In Arizona, the Forest Service is preparing to sign off on the transfer of federal forest land — considered sacred by a neighboring Native American tribe — to allow construction of one of the nation's largest copper mines.

In Utah, the Interior Department may grant final approval as soon as next week to a team of energy speculators targeting a remote spot inside an iconic national wilderness area — where new energy leasing is currently banned — so they can start drilling into what they believe is a huge underground supply of helium.

In northern Nevada, the department is close to granting final approval to construct a sprawling open-pit lithium mine on federal land that sits above a prehistoric volcano site.

And in the East, the Forest Service intends to take a key step next month toward allowing a natural gas pipeline to be built through Jefferson National Forest in Virginia and West Virginia, at one point running underneath the Appalachian Trail.

These projects, and others awaiting action in the remaining weeks of the Trump administration, reflect the intense push by the Interior Department, which controls 480 million acres of public lands, and the Forest Service, which manages another 193 million acres, to find ways to increase domestic energy and mining production, even in the face of intense protests by environmentalists and other activists.

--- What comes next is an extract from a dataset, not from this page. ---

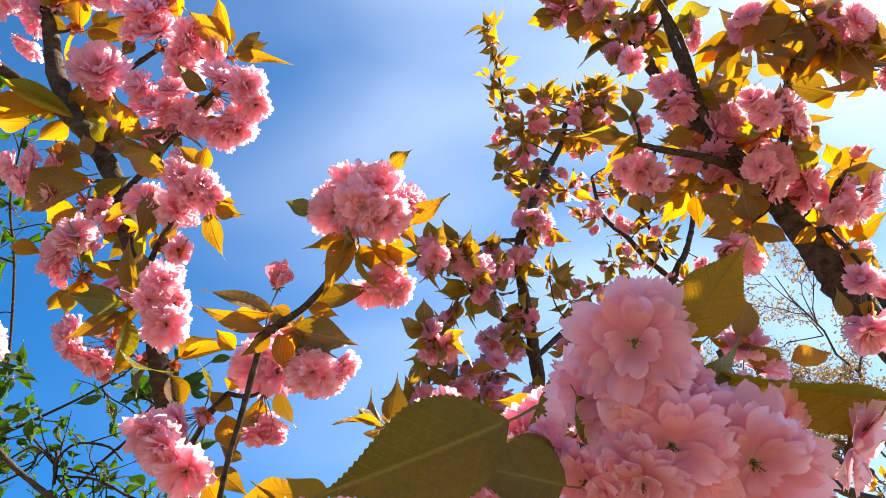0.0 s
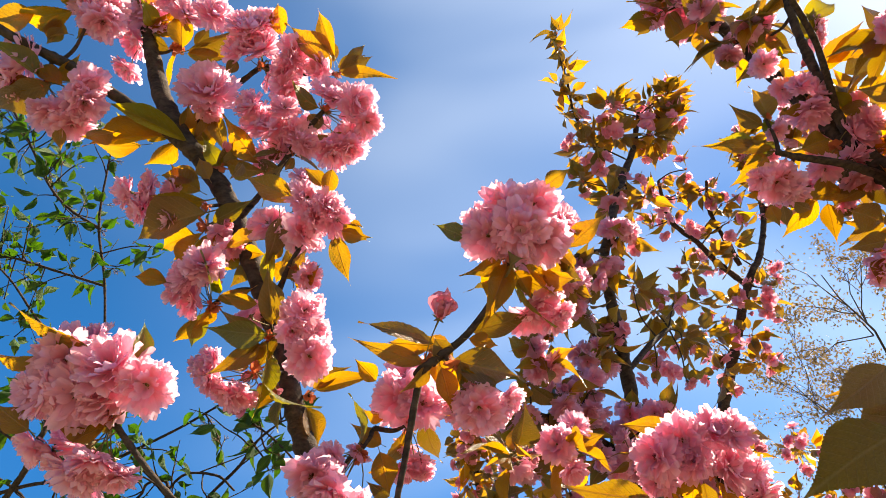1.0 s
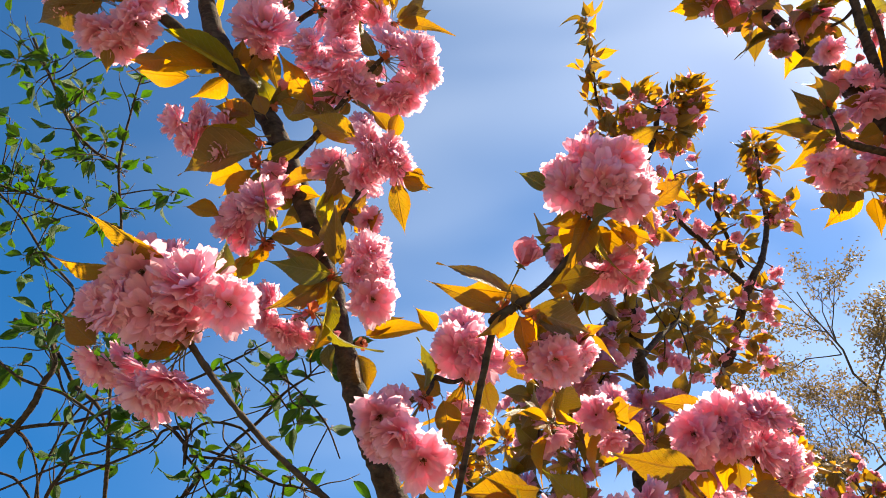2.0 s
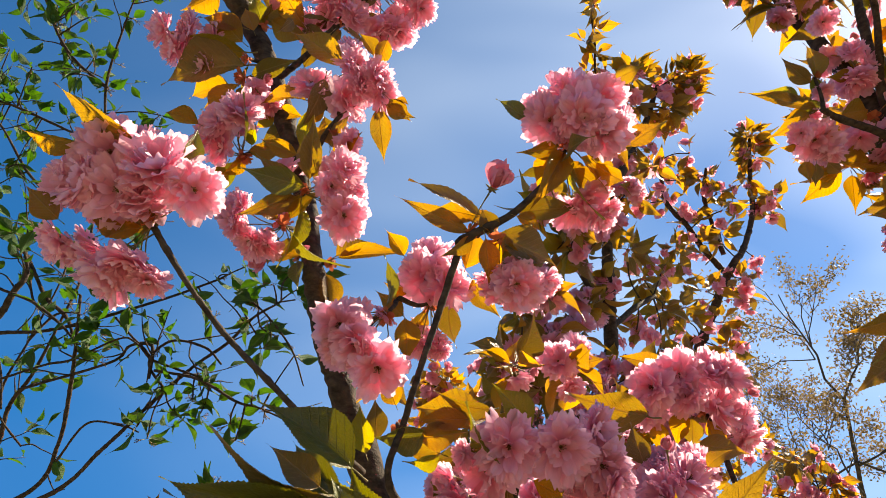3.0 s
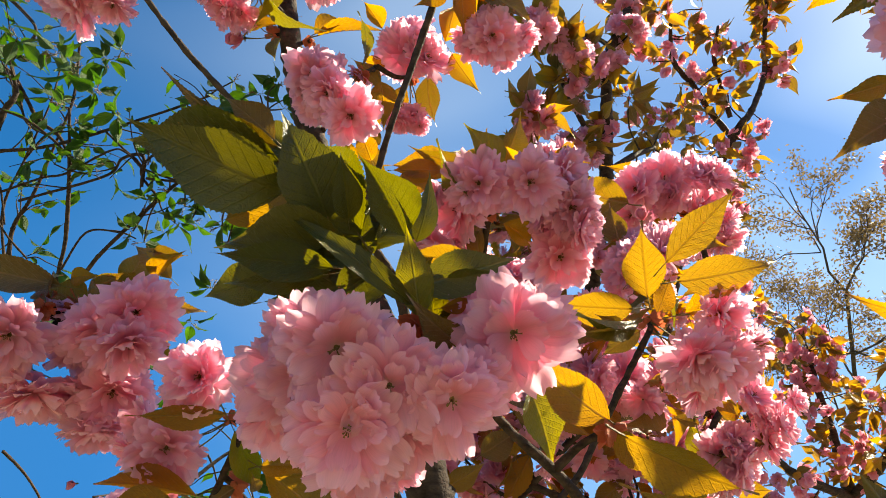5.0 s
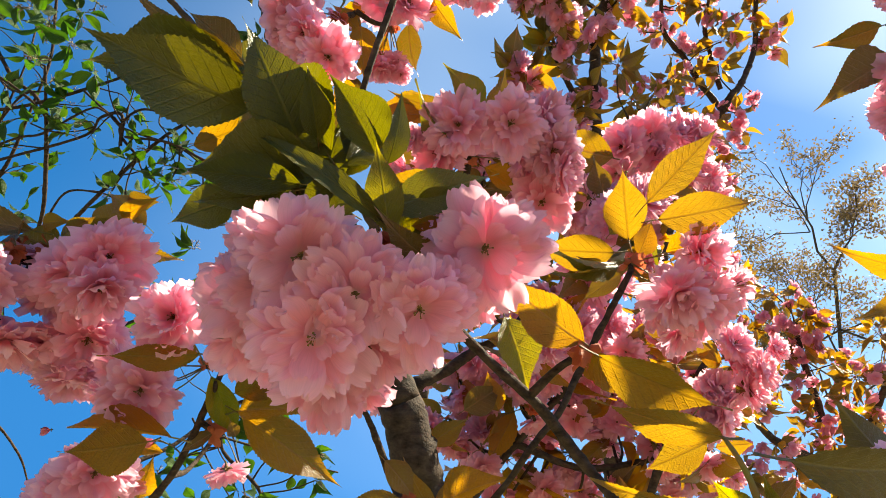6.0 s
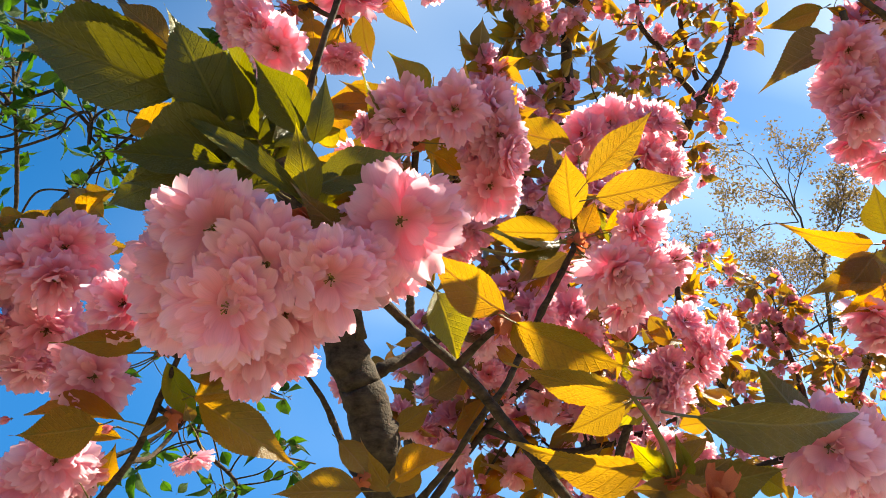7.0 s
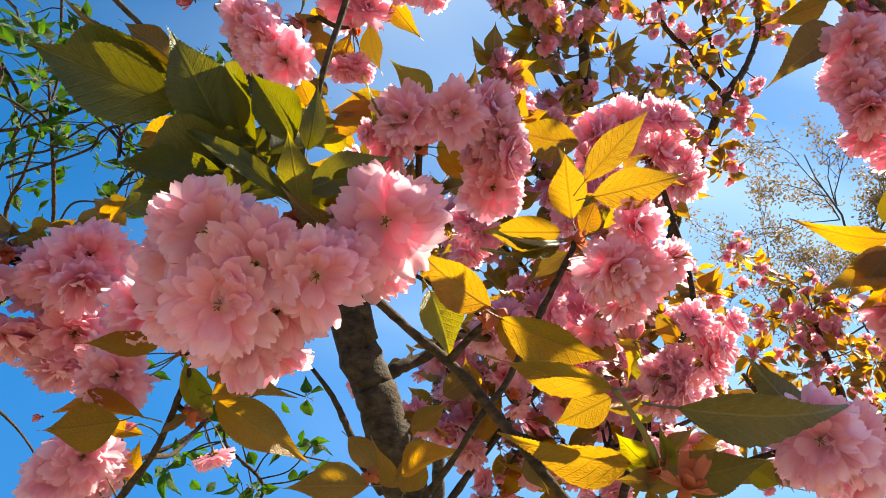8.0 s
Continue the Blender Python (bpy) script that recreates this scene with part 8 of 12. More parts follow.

When he takes office Jan. 20, Biden, who has chosen a Native American — Rep. Deb Haaland, D-N.M. — to lead the Interior Department, will still have the ability to reshape, slow or even block certain projects.

Last month, the EPA gave its final approval for the construction of a new uranium mine called the Dewey-Burdock project, spread over 12,613 acres near the Black Hills region of South Dakota.

The project would inject a chemical called lixiviant into more than 1,461 wells, sending it into an underground water supply. The chemical would cause uranium trapped in sandstone below the surface to leach into the aquifer, contaminating the water but allowing the uranium to be captured, extracted and transformed into so-called yellow cake that can be used to fuel nuclear power plants.

The Oglala Lakota Nation, whose 2.8 million-acre reservation is adjacent to the proposed uranium mine, has sued to block the project. The mine would be built on property that the Sioux tribe has long claimed was illegally taken by the United States.

"The voice of Indigenous people needs to be heard — and federal Indian policy has made us invisible and dehumanized us," said Kyle White, 34, a member of the Lakota tribe and former director of its natural resources regulatory agency.

A small piece of the project is on Interior Department land. The department has not yet approved the mine and will not act until after Trump leaves office, one of several ways that the Biden administration could slow or block the project.